Ce que la phénoménologie a à faire voir, la peinture parfois le montre. Il ne manque souvent que nos yeux pour aller à la rencontre du visible ou être à sa fête. Voir, cette activité la plus innocente de toutes, nous serait-elle à ce point inconnue, que nous ne sachions nous y livrer ? On ne s’étonnera pas que la pensée (la phénoménologie) ait trouvé ses ressources chez les peintres, eux qui sont tout à leur affaire dans le fait de voir, et de montrer, ce qui bien souvent se dérobe au regard commun. Par exemple, il y a Cézanne, et Courbet. Du premier on se souviendra de cette déclaration dont Derrida fit le titre d’un ouvrage de 1978 : « je vous dois la vérité en peinture », mais les travaux, et les bons travaux (Merleau-Ponty, Maldiney), ne manquent pas pour que nous nous en souvenions. Sur le second, nos bibliothèques étaient à ce jour plus pauvres. Leur rapprochement pourtant n’est pas arbitraire (et ne l’est pas en tout cas pour qui a vu le dernier film de Jean-Marie Straub et Danièle Huillet, leur dernier film tourné ensemble, Une visite au Louvre (2005), avec ses longs plans fixes sur Un enterrement à Ornans et le commentaire tiré des conversations de Cézanne). Aussi apprendrons-nous de Courbet comme nous avons appris de Cézanne, et comme nous y invite aujourd’hui le dernier livre de Jean-Luc Marion : « Courbet et Cézanne ont perçu que la vérité ne se montre jamais autant qu’en peinture – du moins qu’en leur peinture » (p. 161).

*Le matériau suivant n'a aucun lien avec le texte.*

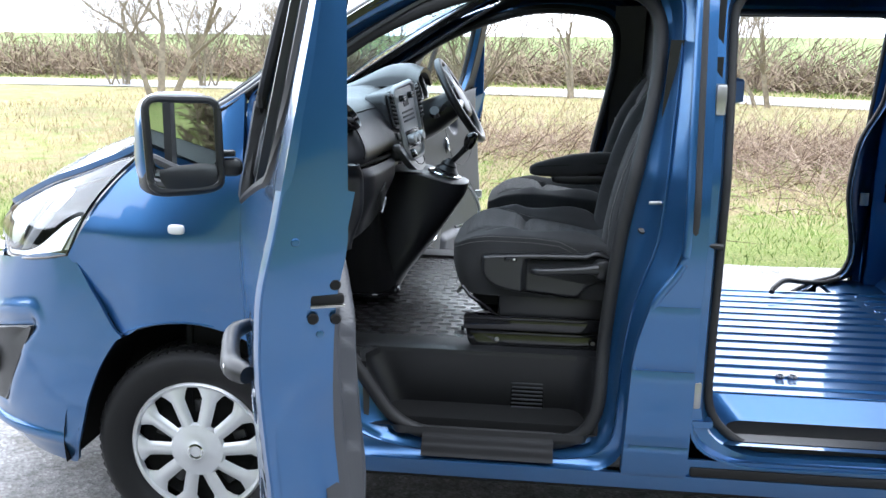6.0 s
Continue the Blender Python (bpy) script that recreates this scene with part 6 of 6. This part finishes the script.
for a in (-0.042, 0.042):
    part("radio_knob", lathe([(0.0, 0.022), (0.012, 0.022), (0.014, 0.0)], 18, KM @ Matrix.Translation((a, 0.024, 0.088)) @ Matrix.Rotation(radians(-90), 4, 'X')), GLOSS, pod, "black radio knob")
for k, b in enumerate((0.066, 0.030, 0.012, -0.006)):
    part("radio_slot", box((0, 0, 0), (0.11 if k else 0.05, 0.006, 0.008 if k else 0.03), 0.002, 1, KM @ Matrix.Translation((0, 0.026, b))), BLACK if k < 2 else TRIM, pod)
part("heater_panel", prism(rounded([(-0.075, -0.115), (0.075, -0.115), (0.078, -0.045), (-0.078, -0.045)], 0.02, 4), lambda a, b, h: kplace(a, b, 0.024 + h), 0.004, 0.001), GLOSS, pod)
for a in (-0.048, 0.0, 0.048):
    part("heater_knob", lathe([(0.0, 0.024), (0.015, 0.024), (0.019, 0.018), (0.020, 0.0)], 22, KM @ Matrix.Translation((a, 0.028, -0.080)) @ Matrix.Rotation(radians(-90), 4, 'X')), SATIN, pod, "round heater knob")
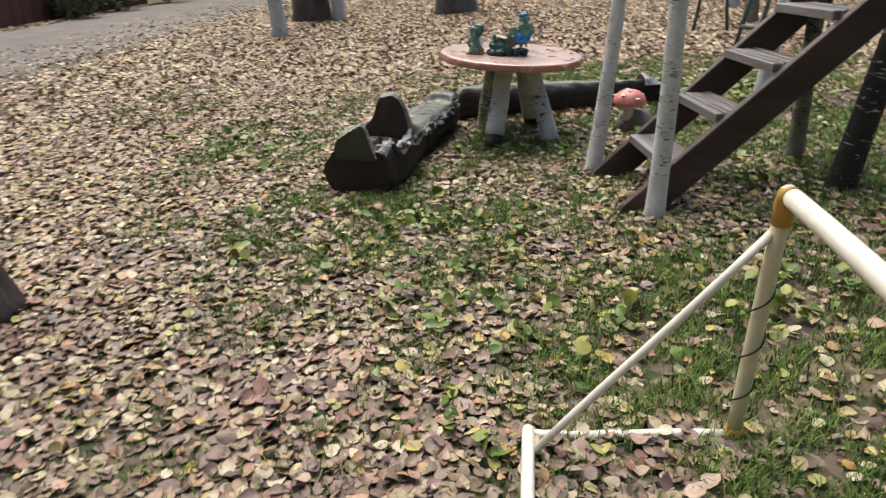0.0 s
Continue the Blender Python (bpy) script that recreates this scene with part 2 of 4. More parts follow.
M_STAIR = mottled("brown_painted_wood", (0.034, 0.02, 0.017), (0.085, 0.052, 0.045), 2.2, (0.5, 3, 3), 0.55, 0.4, 9, dist=0.002)
# worn treads; base colour lightened to grey for the sky's sheen on them
M_TREAD = mottled("worn_sky_pale_tread_wood", (0.1, 0.088, 0.08), (0.3, 0.285, 0.27), 3.0, (4, 0.4, 3), 0.38, 0.4, 9, dist=0.003)
M_TREAD.node_tree.nodes["Principled BSDF"].inputs["Coat Weight"].default_value = 0.5
M_POST = mottled("dark_post_wood", (0.03, 0.024, 0.02), (0.085, 0.07, 0.06), 4, (2, 2, 0.3), 0.7, 0.5, 8)
def oilcloth():
    m, nt, b = material("pink_oilcloth", 0.3, 0.0, 0.5)
    v = coords(nt)
    broad = noisy(nt, v, 2.4, 4, 0.6, 0.5)
    stain = noisy(nt, v, 5.5, 5, 0.65, 0.8)
    speck = noisy(nt, v, 130, 2, 0.5)
    c = blend(nt, ramp(nt, broad, [(0.35, grey(0)), (0.65, grey(1))]), (0.575, 0.4, 0.335), (0.61, 0.455, 0.39))
    c = blend(nt, ramp(nt, stain, [(0.5, grey(0)), (0.8, grey(0.14))]), c, (0.5, 0.29, 0.2))
    c = blend(nt, ramp(nt, speck, [(0.74, grey(0)), (0.77, grey(0.75))]), c, (0.2, 0.13, 0.09))
    set_color(nt, b, c)
    nt.links.new(ramp(nt, broad, [(0.35, grey(0.24)), (0.65, grey(0.4))]), b.inputs["Roughness"])
    bump(nt, b, broad, 0.12, 0.03)
    return m


M_CLOTH = oilcloth()
# same cloth as the paler top; the darker red holds the side's shade
M_CLOTH_RIM_SHADED = plain("shaded_oilcloth_edge", (0.47, 0.235, 0.17), 0.42, 0.55, 11.0, 0.4)
M_CLOTH.node_tree.nodes["Principled BSDF"].inputs["Coat Weight"].default_value = 0.7
M_CLOTH.node_tree.nodes["Principled BSDF"].inputs["Coat Roughness"].default_value = 0.22
M_PIPE = plain("cream_pipe_paint", (0.74, 0.68, 0.47), 0.4, 0.25, 9.0, 0.2)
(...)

La leçon du peintre est des plus simples, donc des plus difficiles : il s’agit de voir et seulement de voir, là où toute l’affaire est de devenir un œil et rien qu’un œil. Cela est vrai quand le peintre s’appelle Courbet – ce que relève tel propos d’Ingres cité et commenté p. 22-24 : « Ce garçon-là, c’est un œil ». Vrai quand il s’appelle Cézanne – comme le rappelle Merleau-Ponty dans un article sur « Le doute de Cézanne » moins décevant que ne le dit la note de la p. 185 : « Puis il ne bougeait plus et regardait, l’œil dilaté, disait Mme Cézanne » (Sens et non-sens, Gallimard, 1996, p. 22). Vrai de Monet déjà – même si le mot de Cézanne suppose de lui donner un autre sens : « Monet ce n’est qu’un œil, mais quel œil ! » (cité et commenté dans Henri Maldiney, Ouvrir le rien. L’art nu, Encre marine, 2000, p. 163 et 434). Et vrai peut-être déjà de Manet – si l’on songe au médaillon que lui consacre Mallarmé : « Souvenir, il disait, alors, si bien : “L’œil, une main…” que je ressonge » (Œuvres complètes, édit. Marchal, Pléiade, t. II, 2003, p. 147) comme si l’œil commençait d’être tout (Mallarmé, cité ici p. 134 pour une autre page sur le même Manet). Mais revenons à Courbet. Il s’agit bien de voir, dans la réduction de tout savoir portant sur l’objet – une anecdote bien des fois citée par Henri Maldiney , et reprise ici p. 25 sq., le montre magnifiquement : « Rappelez-vous Courbet et son histoire de fagots. Il posait son ton, sans savoir que c’étaient des fagots. Il demanda ce qu’il représentait là. On alla voir. Et c’était des fagots » (J. Gasquet, Cézanne, Encre marine, 2003, p. 264). Encore faut-il que l’opération se redouble d’une réduction du sujet – le retrait du peintre devenant alors condition de la libération du visible (p. 83), sa neutralisation étant le prix à payer pour laisser monter au visible ce qui n’avait encore jamais été vu (p. 95). Réduction, ce maître-mot de la phénoménologie trouve donc dans la peinture, et dans cette peinture, son exercice rigoureux.
Ce qui se montre de soi-même (le phénomène) n’avait donc besoin pour se lever, pour monter de l’invu au visible, que (de la réceptivité) d’un œil – encore fallait-il qu’il soit cet œil de peintre.